The lines from the top of the material through the line with "76.0), (18.6, 71.0)]" are to be set down exactly. Leave the pictures out.

- [SOURCE MATERIAL]
-=-=-=-=-
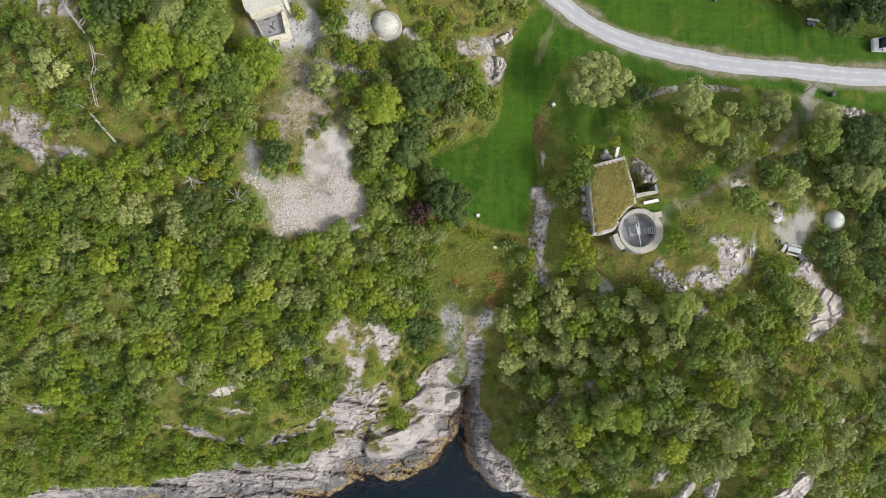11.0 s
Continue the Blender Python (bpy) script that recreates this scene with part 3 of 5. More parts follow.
OPEN_GULLY = [(8.0, 47.0), (12.5, 42.5), (14.0, 50.0), (12.2, 58.0), (11.6, 65.0), (8.3, 65.0)]
OPEN_STRIP = [(14.2, 70.5), (14.0, 87.0), (17.6, 87.0), (19.6, 83.0), (19.4, 76.0), (18.6, 71.0)]


def inland(x, y):
    """Metres from the shore, negative at sea, with the shore's small nooks."""
    d = np.minimum(away(x, y, COAST_WEST), away(x, y, COAST_EAST))
    d = np.where(inside(x, y, LAND), d, -d)
    who, _, _ = blocks(x, y, 2.6, 31, 1.8, 0.0)
    return d + 0.75 + 0.8 * (who - 0.5) * ramp(4, 1, d) + 0.5 * fractal(x, y, 5.0, 3, 4)


def height(x, y, fine=True):
    x, y = np.asarray(x, float), np.asarray(y, float)
    d = inland(x, y) if fine else np.where(inside(x, y, LAND), 1, -1) * np.minimum(away(x, y, COAST_WEST), away(x, y, COAST_EAST))
    gentle = np.exp(-(((x + 4) / 11) ** 2) - ((y - 41) / 8) ** 2) * ramp(9, 3, d)
    steep = np.exp(-(((x - 9) / 5) ** 2) - ((y - 45) / 10) ** 2) * ramp(4.3, 5.6, x)
    rise = np.interp(np.where(d > 0, d * (1 - 0.62 * gentle) * (1 + 1.3 * steep * ramp(5, 2, d)) * (1 + 0.9 * ramp(9, 13, x) * ramp(46, 40, x) * ramp(4, 1.5, d)), d), [-60, -14, -5, -1.0, 0, 0.4, 1.2, 3, 5, 8, 20, 30, 45, 90], [-22, -12, -5.5, -1.6, -0.2, 0.7, 1.7, 2.9, 4.3, 6.6, 14.0, 20.3, 31, 60])
    shelf = ramp(24, 2, np.hypot((x + 76) / 1.4, y - 26))
    rise = np.where(d < 0, np.maximum(rise, rise * (1 - shelf) - 1.0 * shelf), rise)
    off_lawn = ramp(0, 7, -depth_in(x, y, LAWN))
    top = 19.5 + 16 * np.exp(-0.5 * ((x + 45) / 32) ** 2 - 0.5 * ((y - 115) / 26) ** 2) * off_lawn
    top = top + 5.3 * np.exp(-0.5 * ((x - 34) / 14) ** 2 - 0.5 * ((y - 78) / 12) ** 2) * off_lawn
    rise = rise - 3.0 * np.exp(-((x - 70) / 16) ** 2 - ((y - 46) / 20) ** 2) * ramp(2, 12, d)
    z = top - 2.0 * np.logaddexp(0, (top - rise) / 2.0)
    return z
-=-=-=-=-
- [THE RESPONSE]
11.0 s
Continue the Blender Python (bpy) script that recreates this scene with part 3 of 5. More parts follow.
OPEN_GULLY = [(8.0, 47.0), (12.5, 42.5), (14.0, 50.0), (12.2, 58.0), (11.6, 65.0), (8.3, 65.0)]
OPEN_STRIP = [(14.2, 70.5), (14.0, 87.0), (17.6, 87.0), (19.6, 83.0), (19.4, 76.0), (18.6, 71.0)]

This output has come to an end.